New ice is like a snapshot of liquid water

The team also made a computer model of MDA by repeatedly shearing crystalline ice in a way that mimicked the ball-milling process. As a PhD candidate in the ICE (interfaces, catalytic & environmental) lab at UCL and the University of Cambridge, Dr. Michael Davies performed computational modeling. He said: “Our discovery of MDA raises many questions on the nature of liquid water and so understanding MDA’s precise atomic structure is very important.”

Many strange things about water have puzzled scientists for a long time. For instance, water gets less dense as it freezes and is most dense at 4 degrees Celsius (hence ice floats). In addition, unlike most other materials, liquid water becomes less difficult to compress as more of it is squeezed.

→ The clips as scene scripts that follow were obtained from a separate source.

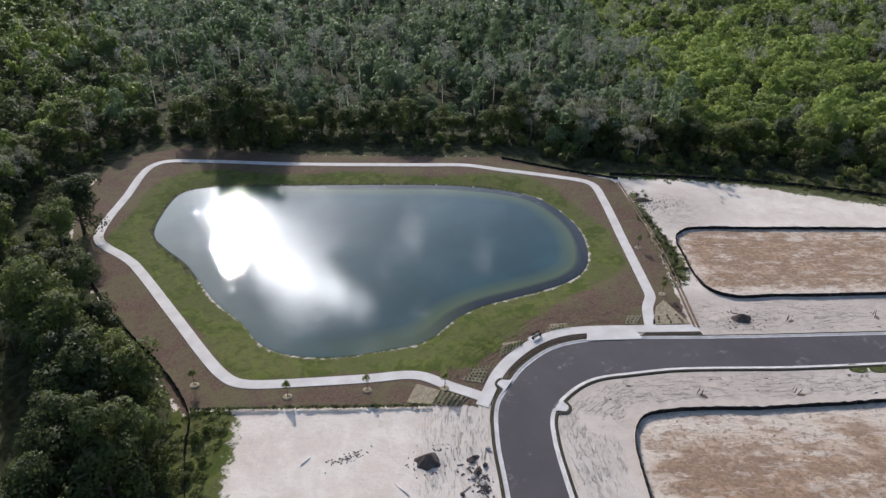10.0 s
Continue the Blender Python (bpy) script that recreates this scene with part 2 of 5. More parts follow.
def water_material(name, colour, ripple, rough):
    n = Nodes(name, rough, 0.6)
    n.bsdf.inputs["IOR"].default_value = 1.33
    breeze = n.step(n.noise(0.03, 3, 0.5, warp=0.5), 0.45, 0.62, 0.35, 1.0)
    wave = n.math("ADD", n.math("ADD", n.noise(2.6, 3, 0.6), n.math("MULTIPLY", n.noise(7.0, 2, 0.5), 0.35)), n.math("MULTIPLY", n.noise(0.5, 2), 0.7))
    n.bump(n.math("MULTIPLY", wave, breeze), ripple, 1.0)
    tone = n.mix(n.step(n.noise(0.05, 3), 0.4, 0.6), colour, tuple(c * 1.25 for c in colour))
    tone = n.mix(n.attr("shallow"), tone, (0.085, 0.115, 0.055))
    return n.done(n.mix(n.attr("rim"), tone, (0.012, 0.018, 0.025)))


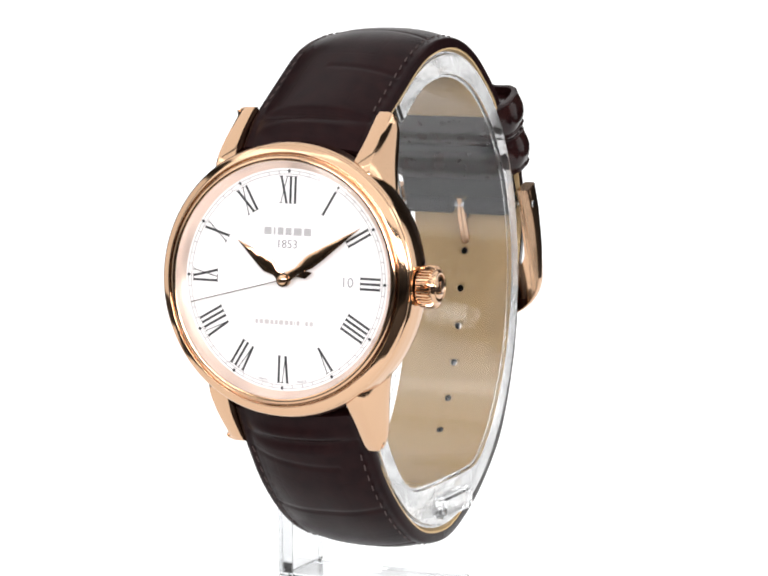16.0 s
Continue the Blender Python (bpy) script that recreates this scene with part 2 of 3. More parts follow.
def ribbon(path, s0, s1, half, low, high, ns, nx):
    """A band along a path: half(s) is half its width; low and high give its two faces over (s, -1..1)."""
    bm = bmesh.new()
    uv = bm.loops.layers.uv.new("uv")
    grid = []
    for side in (low, high):
        rows = []
        for i in range(ns + 1):
            s = s0 + (s1 - s0) * i / ns
            w = half(s)
            rows.append([bm.verts.new(path.place(w * (2 * j / nx - 1), s, side(s, 2 * j / nx - 1))) for j in range(nx + 1)])
        grid.append(rows)
    where = {}
    for rows in grid:
        for i, row in enumerate(rows):
            for j, v in enumerate(row):
                s = s0 + (s1 - s0) * i / ns
                where[v] = (s, half(s) * (2 * j / nx - 1))
    lo, hi = grid
    faces = []
    for i in range(ns):
        for j in range(nx):
            faces.append(bm.faces.new((lo[i][j], lo[i][j + 1], lo[i + 1][j + 1], lo[i + 1][j])))
            faces.append(bm.faces.new((hi[i][j], hi[i + 1][j], hi[i + 1][j + 1], hi[i][j + 1])))
        for j in (0, nx):
            faces.append(bm.faces.new((lo[i][j], lo[i + 1][j], hi[i + 1][j], hi[i][j])))
    for i in (0, ns):
        for j in range(nx):
            faces.append(bm.faces.new((lo[i][j], hi[i][j], hi[i][j + 1], lo[i][j + 1])))
    for f in faces:
        for l in f.loops:
            l[uv].uv = where[l.vert]
    return bm


def bent(bm, path, s0, h0):
    """Bends a flat piece (x across, y along, z out) onto a path, y = 0 at s0."""
    for v in bm.verts:
        v.co = path.place(v.co.x, s0 + v.co.y, h0 + v.co.z)
    return bm


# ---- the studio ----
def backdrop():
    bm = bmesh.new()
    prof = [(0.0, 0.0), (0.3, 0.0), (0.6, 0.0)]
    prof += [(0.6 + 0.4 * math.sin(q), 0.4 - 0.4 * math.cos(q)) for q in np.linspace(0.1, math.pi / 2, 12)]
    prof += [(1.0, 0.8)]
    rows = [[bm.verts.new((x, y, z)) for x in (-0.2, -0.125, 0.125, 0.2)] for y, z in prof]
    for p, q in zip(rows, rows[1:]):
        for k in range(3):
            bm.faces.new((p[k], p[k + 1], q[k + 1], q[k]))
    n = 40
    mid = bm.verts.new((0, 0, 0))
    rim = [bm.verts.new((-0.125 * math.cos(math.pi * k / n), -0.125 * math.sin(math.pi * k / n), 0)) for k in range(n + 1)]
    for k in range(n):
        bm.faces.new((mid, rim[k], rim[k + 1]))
    ob = part("backdrop", bm, added_glow, None, at=Matrix.Scale(1000, 4))
    tagged(ob, "seamless white studio sweep with added glow under and behind the watch", "backdrop", kind="structure")


def studio_room():
    def slab(name, x0, x1, y0, y1, z0, z1, label, mat=dark_wall):
        ob = part(name, box(x0, x1, y0, y1, z0, z1), mat, None, at=Matrix.Scale(1000, 4))
        tagged(ob, label, name.split("_")[0], kind="structure")
    slab("floor", -2.6, 2.6, -2.6, 2.6, -0.12, -0.02, "plain dark studio floor under the white sweep")
    slab("ceiling", -2.6, 2.6, -2.6, 2.6, 2.4, 2.5, "plain dark studio ceiling")
    slab("wall_north", -2.5, 2.5, 2.5, 2.6, -0.02, 2.4, "plain grey studio wall behind the sweep", grey_wall)
    slab("wall_south", -2.5, 2.5, -2.6, -2.5, -0.02, 2.4, "plain dark studio wall behind the camera")
    slab("wall_east", 2.5, 2.6, -2.6, 2.6, -0.02, 2.4, "plain grey studio side wall", grey_wall)
    slab("wall_west", -2.6, -2.5, -2.6, 2.6, -0.02, 2.4, "plain grey studio side wall", grey_wall)


backdrop()
studio_room()

# ---- the display stand ----
RING_A, RING_B, RING_T = 30.2, 36.6, 3.9


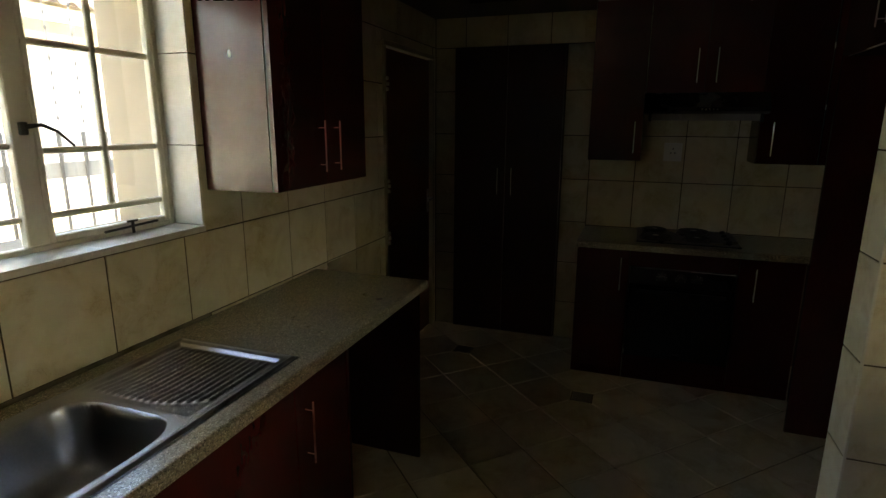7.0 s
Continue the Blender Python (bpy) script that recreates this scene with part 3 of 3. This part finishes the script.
# wall cupboards and hood over the hob
XW, ZW = 5.100, 1.394
HH = BZ - ZW - 0.002
OVERS = "wall cupboards over the hob"
cabinet("wall_cupboard", "narrow mahogany wall cupboard beside the cooker hood", "cupboard", XW, 4.695, ZW, -90, 0.334, XE - XW - 0.002, HH, [("door", 0, 0, 0.334, HH - 0.002, (0.284, 0.05, 0.284, 0.25))], OVERS)
cabinet("wall_cupboard", "short mahogany double-door cupboard above the cooker hood", "cupboard", XW, 4.360, 1.815, -90, 0.658, XE - XW - 0.002, BZ - 1.817,
        [("door", 0, 0, 0.334, BZ - 1.819, (0.284, 0.06, 0.284, 0.26)), ("door", 0.334, 0, 0.658, BZ - 1.819, (0.392, 0.06, 0.392, 0.26))], OVERS)
cabinet("wall_cupboard", "narrow mahogany wall cupboard beside the cooker hood", "cupboard", XW, 3.701, ZW, -90, 0.326, XE - XW - 0.002, HH, [("door", 0, 0, 0.326, HH - 0.002, (0.072, 0.05, 0.072, 0.25))], OVERS)
slack = cabinet("wall_cupboard", "mahogany corner wall cupboard with a slack door beside the tall panel", "cupboard", XW + 0.006, 3.372, ZW, -90, 3.372 - NY - 0.004, XE - XW - 0.008, HH, [("door", 0.004, 0, 0.55, HH - 0.002, (0.078, 0.045, 0.078, 0.24))], OVERS)
for zz in (0.32, 0.66):
    part("hinge", one_box(-0.004, 0.004, zz, 0.003, 0.017, zz + 0.030, bevel=0.002), STEEL, slack, "bright concealed hinge")
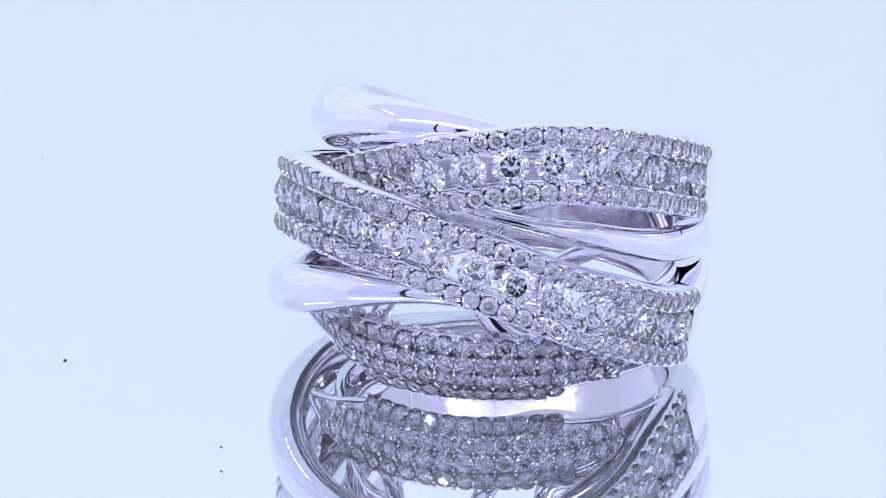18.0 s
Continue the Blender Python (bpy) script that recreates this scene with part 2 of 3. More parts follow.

In the 1930s, scientists found amorphous ice in its low-density form. They did this by condensing water vapor on a metal surface that had been cooled to -110 degrees Centigrade. In the 1980s, scientists found this high-density state by compressing regular ice to roughly -200 degrees Celsius. In space, amorphous ice is widespread, but on Earth it is only considered to exist in the coldest parts of the atmosphere.

Ball milling is a method used in many fields to grind or mix materials, but it had never been used on ice before. In the research, a grinding jar was cooled to -200 degrees Celsius using liquid nitrogen, and the density of the ball-milled ice was calculated from its buoyancy in the liquid nitrogen. The researchers also used small-angle diffraction at the UCL Centre for Nature Inspired Engineering to investigate the long-range structure of MDA, X-ray diffraction at UCL Chemistry to examine the pattern of X-rays reflected off the ice, and Raman spectroscopy at UCL Chemistry to examine how the ice scatters light. Using the UCL Kathleen High-Performance Computing Facility, they were able to effectively simulate the formation of medium-density ice.

They also looked at the heat produced when the medium-density ice recrystallized at higher temperatures using calorimetry. They found that if they compressed the MDA and then heated it up, it released a surprising amount of energy as it re-crystallized. This shows that H2O can be a high-energy geophysical material that may drive tectonic movements in the ice moons of the solar system.